Поднимаюсь по лестнице мимо президентов прямиком в уборную, хотя я уже в форменной одежде. В уборной пусто. Вижу себя в зеркале над раковиной. Зеркало наклонено от стены ради людей в инвалидных креслах, а потому я к себе — под слегка непривычным углом. Вид у меня помятый, как у человека приболевшего и за несколько месяцев постаревшего на десяток лет. Смотрю себе в глаза, но они не совсем мои — не те это глаза, какие были у меня когда-то. Глаза человека очень усталого и очень печального, и когда я вижу их, мне делается еще печальнее, а затем я вижу эту печаль, это сострадание к печали у меня в глазах, и вижу, как в них поднимается влага. Я одновременно и печальный человек, и человек, желающий утешить печального человека. А следом мне становится печально за того человека, в ком живет столько сострадания, потому что и сама она, очевидно, пережила то же самое. И так по кругу, по кругу. Все равно что оказаться в примерочной с трехстворчатым зеркалом и настроить его так, чтобы видеть длинный сужающийся коридор с собой в нем, уменьшающейся в бесконечность. Ощущение такое же — будто печалюсь за бесконечное множество самих себя.

Плещу в лицо водой, промокаю полотенцем из раздатчика на случай, если кто-то войдет, но не успеваю высушить лицо, как оно опять сминается. Стягиваю волосы обратно в тугой пучок и выхожу из уборной.

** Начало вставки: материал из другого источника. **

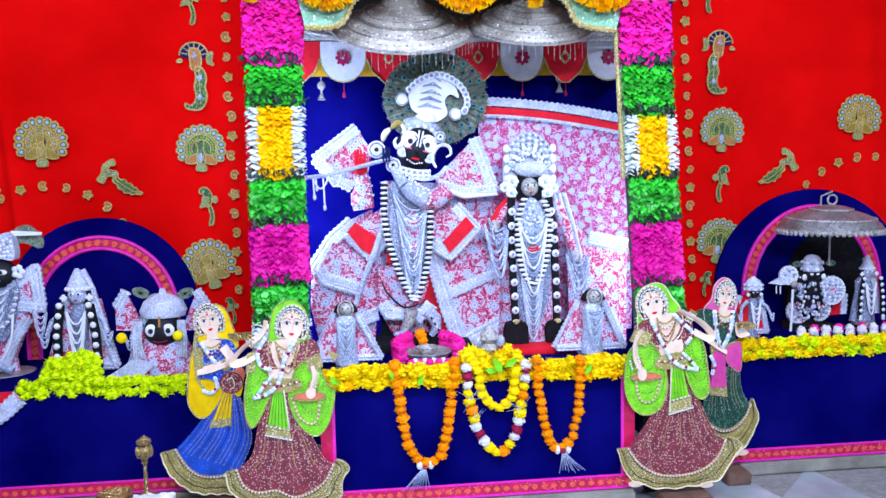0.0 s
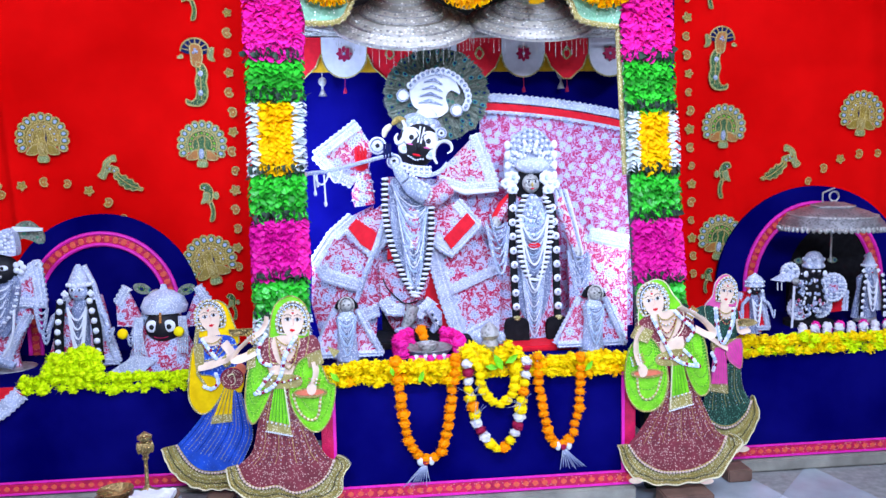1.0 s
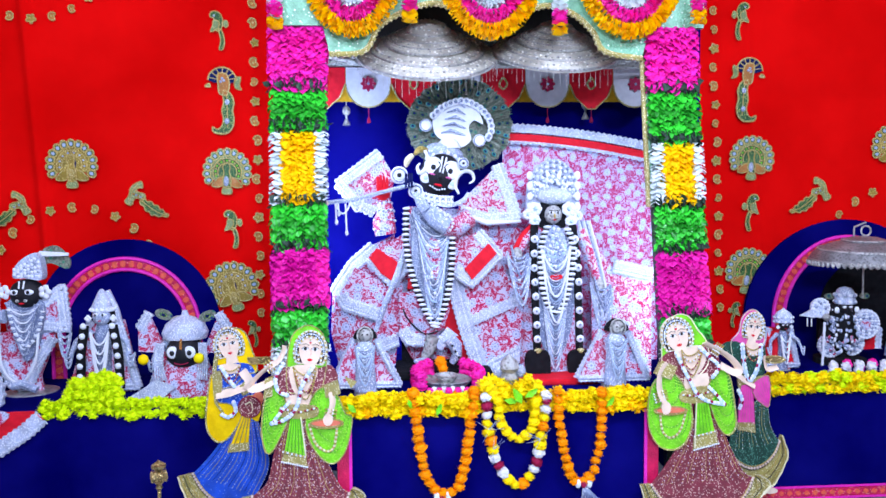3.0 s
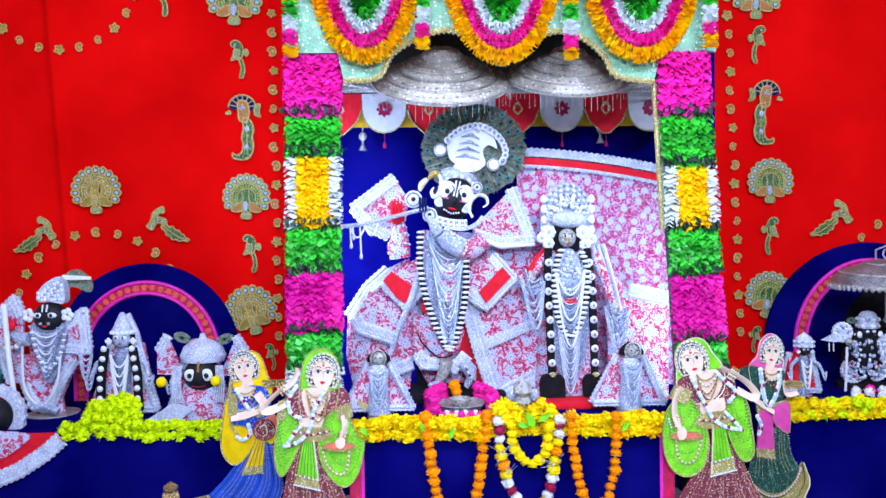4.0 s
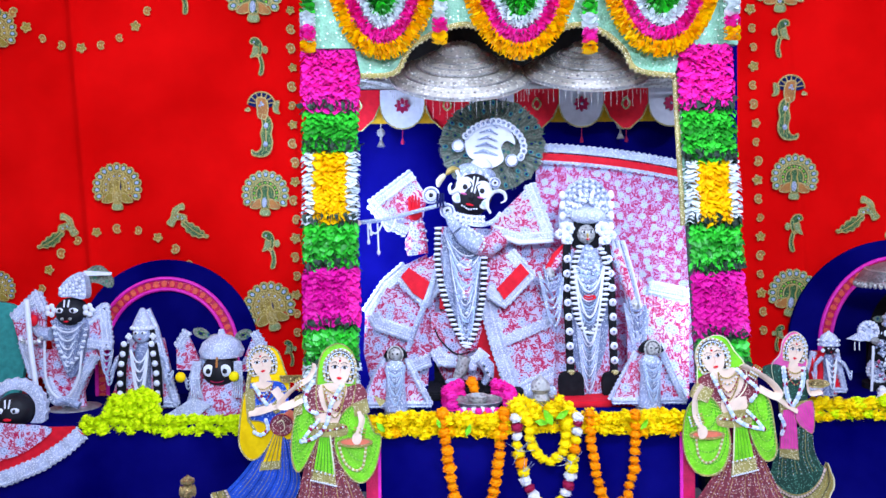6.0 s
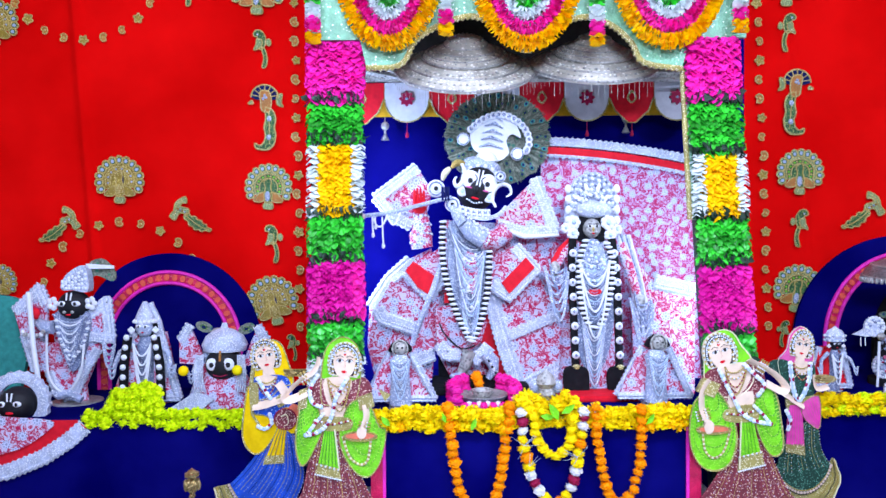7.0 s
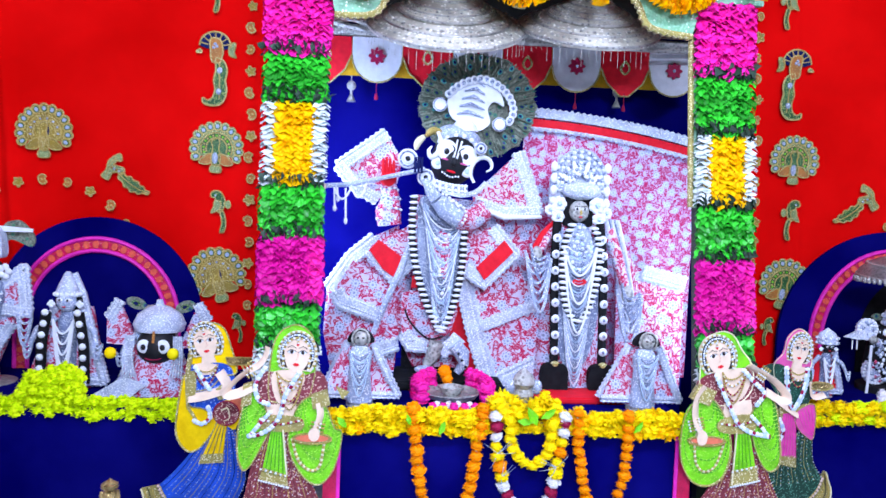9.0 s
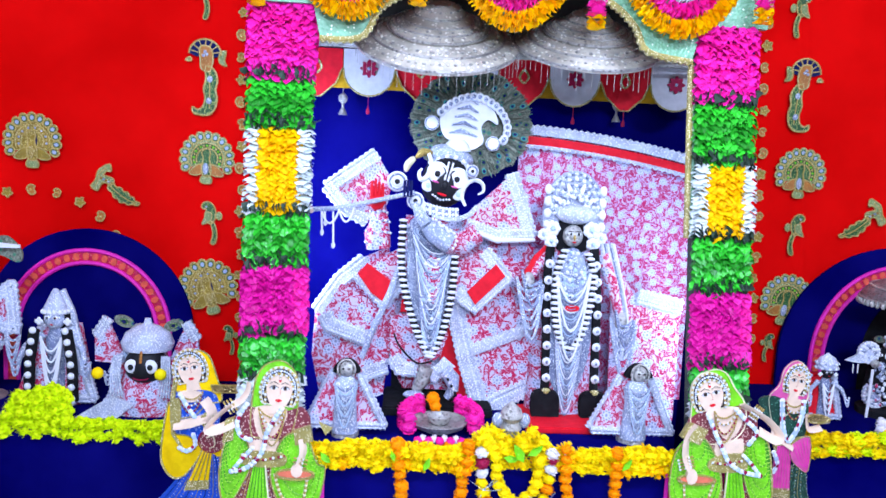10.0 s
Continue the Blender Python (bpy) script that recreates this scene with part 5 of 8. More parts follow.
def ruff(s, c, r, y, heart, n=20):
    """A round gathered lace ruff with beads on its rim."""
    ring = [(c[0] + r * (1 + 0.07 * (i % 2)) * math.cos(2 * math.pi * i / (2 * n)), c[1] + r * (1 + 0.07 * (i % 2)) * math.sin(2 * math.pi * i / (2 * n))) for i in range(2 * n)]
    s.slab(ring, y, 0.014, LACE)
    for f, m, q in ((0.94, WHITE, 0.008), (0.72, BRIGHT, 0.008), (0.5, PEARL, 0.009)):
        beads(s, oval(c[0], c[1], r * f, r * f, 26), y - 0.003, q, (m, WHITE), q * 2.1)
    s.slab(oval(c[0], c[1], r * 0.34, r * 0.34, 14), y - 0.006, 0.01, heart)


ruff(s, (2.554, 0.829), 0.078, 3.83, BROCADE)
ruff(s, (2.303, 0.922), 0.05, 3.83, LACE)
ruff(s, (2.375, 0.717), 0.065, 3.85, BROCADE)
ruff(s, (2.497, 0.725), 0.065, 3.852, PEARL)
for k in range(9):
    a, b = (2.363, 0.877), (2.494, 0.878)
    strings(s, a, b, 3.832 - 0.002 * (k % 2), 0.03 + 0.013 * k, 1, (BRIGHT, WHITE, PEARL)[k % 3], 0.0042)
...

В зале появляюсь с опозданием. Сестренка-Извращенка уже орудует.

Дана зыркает злобно.

— Терраса. Свечи.

Терраса располагается за баром и за французскими дверями — там влажно, пахнет розами, лилиями и перечными настурциями, которыми шефы украшают тарелки. Со всех цветов капает грязная вода, половицы вокруг мокрые. Пахнет, как у мамы в саду дождливым летним утром. Должно быть, шеф-кондитер Элен только что поливала. Этот оазис на крыше — ее творение.